Fuzzy search / fuzzy string matching
When it comes to searching, developers usually apply straightforward approaches such as exact match or searching using wildcards. In terms of SQL, queries become similar to the following:
SELECT * FROM movies WHERE name = "Forrest Gump"
Or using LIKE operator and wildcards:
SELECT * FROM movies WHERE name LIKE "%Forrest%"
This is fine, as long as you do not consider the human factor. So what can go wrong when people search for a term? There are many possibilities, including mistyping, misspelling, national spelling differences, synonyms, and other human errors.
In an ideal case, it would be ideal to handle such behaviour, such that, for example, if a user mistyped a word, they are still able to get relevant search results. To accomplish this, however, is a complicated task that will take time and effort to solve.
Theory and algorithms
Multiple algorithms have been developed to address this type of problem; the most common are: Damerau-Levenshtein Algorithm, Trigrams, Soundex and Double Metaphone. Let's quickly discuss each of these.
This algorithm calculates the Damerau-Levenshtein Distance between two strings. Damerau-Levenshtein Distance (sometimes it is called "edit distance") is the number of steps needed to make the first string look like the second one. Each step is one of the following: update (change one letter), insert (insert a letter), delete (delete a letter) and transposition of letters that are right next to each other.

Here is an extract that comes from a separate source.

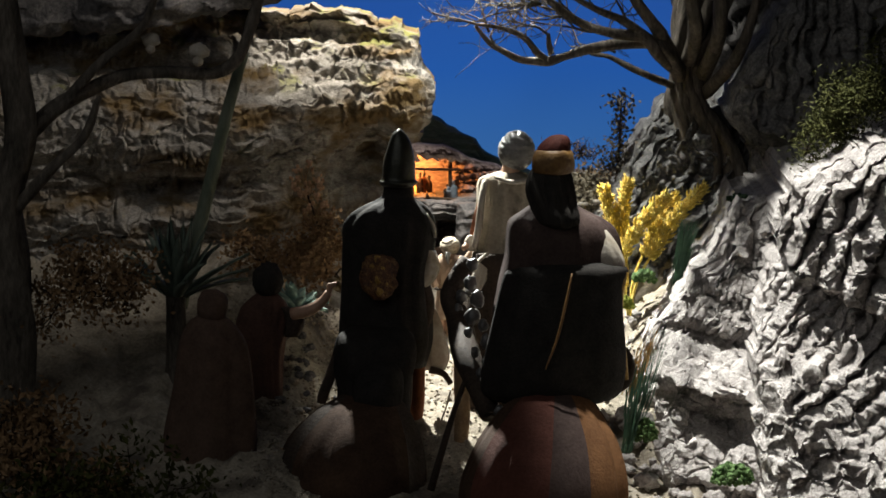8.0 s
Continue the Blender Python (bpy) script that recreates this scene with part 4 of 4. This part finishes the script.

For example, if we have strings "center" and "centre", conducting 1 step (flip last letters) is enough to make the words look identical. Thus, the Damerau-Levenshtein Distance between these two strings is 1.
The less distance is, the more similar strings are.
Trigram is 3 sequential letters of a string. The idea is to create a full set of all possible trigrams for each string, and then find the number of matching trigrams in those sets.
Let's get trigrams for "Forrest Gump"
'For', 'orr', 'rre', 'res', 'est', 'st', 't G', ' Gu', 'Gum','ump'
And do the same for “Forest Gump” (one missing letter)
'For', 'ore', 'res', 'est', 'st ', 't G', ' Gu', 'Gum','ump'
There are 9 matching trigrams in the sets, which is enough to treat these strings as similar and return the correct one, even if the original search request was misspelled.
Soundex and Double Metaphone
Double Metaphone expands the Soundex algorithm, which are both phonetic search algorithms. The idea is to turn a string into some sort of its phonetic representation and then compare these phonetic representations. Soundex and metaphone produce phonetics based on English pronunciation.
Soundex produces phonetic keys of the same length (it always returns 4 characters), while Metaphone allows varying lengths of keys and uses a wider range of pronunciation rules.
Double Metaphone is even more powerful by returning primary and secondary code for each name.
The idea behind phonetic search is to convert search terms and target names into their phonetic equivalents and then compare phonetic equivalents.
Various combinations of above algorithms
Of course these algorithms can be combined in multiple ways. For example, we can calculate double metaphone and then apply trigrams to the results.
Fortunately, this is not only a theoretical consideration. Plenty of modern software either supports it out of the box or has modules that support fuzzy search and matching. There are modules pg_trgm and fuzzystrmatch that provide quite a lot of flexibility with fuzzy search for those developers who use Postgresql.
SIMILARITY function lets you search strings by trigrams similarity index (from 0 to 1, where 1 means full match)
SELECT * FROM authors WHERE SIMILARITY(name,"Isac Asimov") > 0.4 ;
Pg_trigrams extension also has other useful functions, such as word_similarity (text, text) that returns the greatest similarity between one string and any substring of another string.
Levenshtein function returns Levenshtein distance between its arguments:
SELECT name FROM user WHERE levenshtein("Cameron", name) = 1 ;
This query returns all records where the number of steps required to turn the name column to the string "Cameron" is less than or equal to 1.
Metaphone is a phonetic algorithm:
SELECT * FROM animals WHERE METAPHONE(name,5) = METAPHONE("elefant",6);
The second parameter of the function is the maximum length of return value; the greater parameter is, the more similarity of the string is required.
This query, for example, will return elephant, since metaphone of "elefant" is "ELFNT", the same as metaphone of "elephant"
dmetaphone and dmetaphone_alt functions add some flexibility to the matching mechanism. Dmetaphone_alt matching requires minimal similarity of the strings
Sometimes combinations of the functions are very helpful.
SELECT * FROM movies WHERE SIMILARITY(METAPHONE(name,10), METAPHONE("Si Tomlee",10)) > 0.4
MySql has built in function SOUNDEX and nGrams functionality, which is used for full text search. There is no built-in function for levenshtein, but you can Google it, as there are pretty good implementations available that you can add.
In Oracle, there are a wide range of possibilities for fuzzy search: SOUNDEX function, UTL_MATCH package that contains ‘Edit distance’ (Levenshtein) - related functions. There are open-source PL/SQL implementations of double metaphone.